Well, generally if you put 0 dBFS PCM into SDM yout get 0 dBFS DSD out. So that alone is not a problem. But the answer is still yes…

Because, higher the oversampling ratio, more you get inter-sample overs from the digital filter in case the data has been normalized to reach 0 dBFS at source sampling rate, which is typical thing to have with modern PCM material. There are even more overs from the digital filters when source data contains digital clipping, which is also very typical for modern PCM material.

For this reason I recommend using -3 dBFS volume setting.
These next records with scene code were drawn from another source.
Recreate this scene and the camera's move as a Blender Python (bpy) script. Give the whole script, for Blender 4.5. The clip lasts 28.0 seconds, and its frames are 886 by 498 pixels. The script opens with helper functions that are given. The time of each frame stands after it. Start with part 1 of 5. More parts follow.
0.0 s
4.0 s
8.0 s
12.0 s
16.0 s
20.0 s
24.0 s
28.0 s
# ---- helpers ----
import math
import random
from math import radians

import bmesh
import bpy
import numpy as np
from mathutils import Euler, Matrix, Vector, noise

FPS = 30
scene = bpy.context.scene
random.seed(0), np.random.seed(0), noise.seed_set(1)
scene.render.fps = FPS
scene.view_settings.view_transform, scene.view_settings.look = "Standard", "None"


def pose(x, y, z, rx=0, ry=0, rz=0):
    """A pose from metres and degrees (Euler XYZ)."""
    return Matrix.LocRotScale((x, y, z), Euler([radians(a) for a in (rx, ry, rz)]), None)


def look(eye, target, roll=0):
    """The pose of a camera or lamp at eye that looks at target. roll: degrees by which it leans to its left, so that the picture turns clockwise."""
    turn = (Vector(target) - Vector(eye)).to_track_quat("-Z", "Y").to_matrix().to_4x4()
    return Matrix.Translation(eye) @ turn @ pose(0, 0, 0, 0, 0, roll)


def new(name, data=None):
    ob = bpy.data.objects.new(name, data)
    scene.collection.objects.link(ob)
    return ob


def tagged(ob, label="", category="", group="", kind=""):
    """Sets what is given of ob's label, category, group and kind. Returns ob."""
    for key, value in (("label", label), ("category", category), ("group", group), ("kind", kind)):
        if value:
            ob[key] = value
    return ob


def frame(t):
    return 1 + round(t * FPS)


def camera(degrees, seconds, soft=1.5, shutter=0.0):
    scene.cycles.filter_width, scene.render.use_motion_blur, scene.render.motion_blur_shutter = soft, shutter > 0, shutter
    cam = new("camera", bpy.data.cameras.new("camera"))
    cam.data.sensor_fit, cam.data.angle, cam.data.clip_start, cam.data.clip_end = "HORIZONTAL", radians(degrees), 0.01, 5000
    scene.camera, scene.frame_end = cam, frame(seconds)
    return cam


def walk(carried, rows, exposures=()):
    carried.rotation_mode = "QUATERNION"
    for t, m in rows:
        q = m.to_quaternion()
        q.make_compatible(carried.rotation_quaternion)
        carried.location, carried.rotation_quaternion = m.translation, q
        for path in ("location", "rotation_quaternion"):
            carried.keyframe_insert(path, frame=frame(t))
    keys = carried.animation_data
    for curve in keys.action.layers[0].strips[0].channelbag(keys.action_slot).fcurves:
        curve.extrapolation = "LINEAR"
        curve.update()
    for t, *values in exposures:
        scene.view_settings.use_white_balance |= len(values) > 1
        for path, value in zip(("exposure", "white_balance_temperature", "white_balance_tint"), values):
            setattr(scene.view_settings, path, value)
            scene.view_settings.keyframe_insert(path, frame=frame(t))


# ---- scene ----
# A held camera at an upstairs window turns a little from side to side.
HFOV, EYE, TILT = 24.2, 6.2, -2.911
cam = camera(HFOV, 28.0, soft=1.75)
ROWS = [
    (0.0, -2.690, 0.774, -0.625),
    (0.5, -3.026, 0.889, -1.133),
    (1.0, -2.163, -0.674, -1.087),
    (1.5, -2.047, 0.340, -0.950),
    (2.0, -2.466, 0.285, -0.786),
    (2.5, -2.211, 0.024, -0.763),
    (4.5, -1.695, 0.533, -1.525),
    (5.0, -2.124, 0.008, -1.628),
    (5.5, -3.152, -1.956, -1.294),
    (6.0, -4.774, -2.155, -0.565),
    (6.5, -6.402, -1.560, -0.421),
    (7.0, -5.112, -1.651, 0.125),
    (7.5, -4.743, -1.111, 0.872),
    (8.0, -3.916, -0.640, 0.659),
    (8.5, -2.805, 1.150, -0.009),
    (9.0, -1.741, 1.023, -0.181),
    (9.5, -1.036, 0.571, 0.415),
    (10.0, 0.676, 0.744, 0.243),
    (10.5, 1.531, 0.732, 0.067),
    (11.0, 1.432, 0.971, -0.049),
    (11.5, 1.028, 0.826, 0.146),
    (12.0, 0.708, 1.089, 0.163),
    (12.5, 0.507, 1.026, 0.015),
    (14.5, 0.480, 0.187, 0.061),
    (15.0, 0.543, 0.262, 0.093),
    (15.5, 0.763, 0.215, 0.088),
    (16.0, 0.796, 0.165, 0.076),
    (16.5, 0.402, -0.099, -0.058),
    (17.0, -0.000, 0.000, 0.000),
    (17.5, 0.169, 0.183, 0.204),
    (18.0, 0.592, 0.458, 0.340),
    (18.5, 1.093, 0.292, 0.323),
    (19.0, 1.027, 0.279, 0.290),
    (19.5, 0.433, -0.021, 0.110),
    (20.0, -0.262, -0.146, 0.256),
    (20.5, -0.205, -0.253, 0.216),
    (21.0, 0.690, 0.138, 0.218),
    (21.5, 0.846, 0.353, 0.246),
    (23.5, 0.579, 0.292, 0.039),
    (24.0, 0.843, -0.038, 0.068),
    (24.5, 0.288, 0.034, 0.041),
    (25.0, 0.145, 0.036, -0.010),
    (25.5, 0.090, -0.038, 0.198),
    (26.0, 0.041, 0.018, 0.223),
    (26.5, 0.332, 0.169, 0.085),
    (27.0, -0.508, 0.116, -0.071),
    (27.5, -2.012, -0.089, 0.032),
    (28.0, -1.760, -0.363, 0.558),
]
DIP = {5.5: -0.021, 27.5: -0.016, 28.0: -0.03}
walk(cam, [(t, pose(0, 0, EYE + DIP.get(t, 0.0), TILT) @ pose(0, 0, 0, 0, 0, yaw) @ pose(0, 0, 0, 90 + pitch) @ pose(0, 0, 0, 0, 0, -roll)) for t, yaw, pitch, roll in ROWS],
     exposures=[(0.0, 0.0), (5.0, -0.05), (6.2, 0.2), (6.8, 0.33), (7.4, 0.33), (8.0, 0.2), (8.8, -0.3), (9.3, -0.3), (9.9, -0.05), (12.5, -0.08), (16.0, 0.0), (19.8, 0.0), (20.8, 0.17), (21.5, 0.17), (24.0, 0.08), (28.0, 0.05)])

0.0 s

Thanks to floating point, the DSP pipeline in HQPlayer doesn’t have practically any maximum sample value, so clipping internally is not an issue because it cannot happen. But for output it would need to trigger the built-in soft-knee safety limiter (indicated by the “Limited” counter in main window) which is something you don’t want to happen…

Some DACs handle this gracefully by doing same thing internally. Wolfson chips have configuration option for -2 dBFS input volume attenuation to avoid clipping with inter-sample overs. And for example newest Benchmark DAC3 also touts about the same (-3.5 dB attenuation for headroom):
“Internal digital processing and conversion is 32-bits, and this processing includes 3.5 dB of headroom above 0 dBFS. This headroom prevents the DSP overloads that commonly occur in other D/A converters.”
This is just not visible outside.

So overall, this applies to any oversampled DAC, PCM or SDM. Because the problem is actually in the PCM source material…

I came across when PCM does some DSP functions for example like EQ etc, the PCM is attenuated by -3dB or more before going to the DSP, so the end results output to the DAC will never exceed the PCM 0dBFS.

@jussi_laako, I saw a couple of DAC chips, like CS4398 and AK4490, when DSD signal is input there a path called ‘Direct DSD’ that goes directly to the switch cap DAC output. There’s also another path that goes to the SDM then to the switch caps DAC output. Both are DSD signal. What is the difference?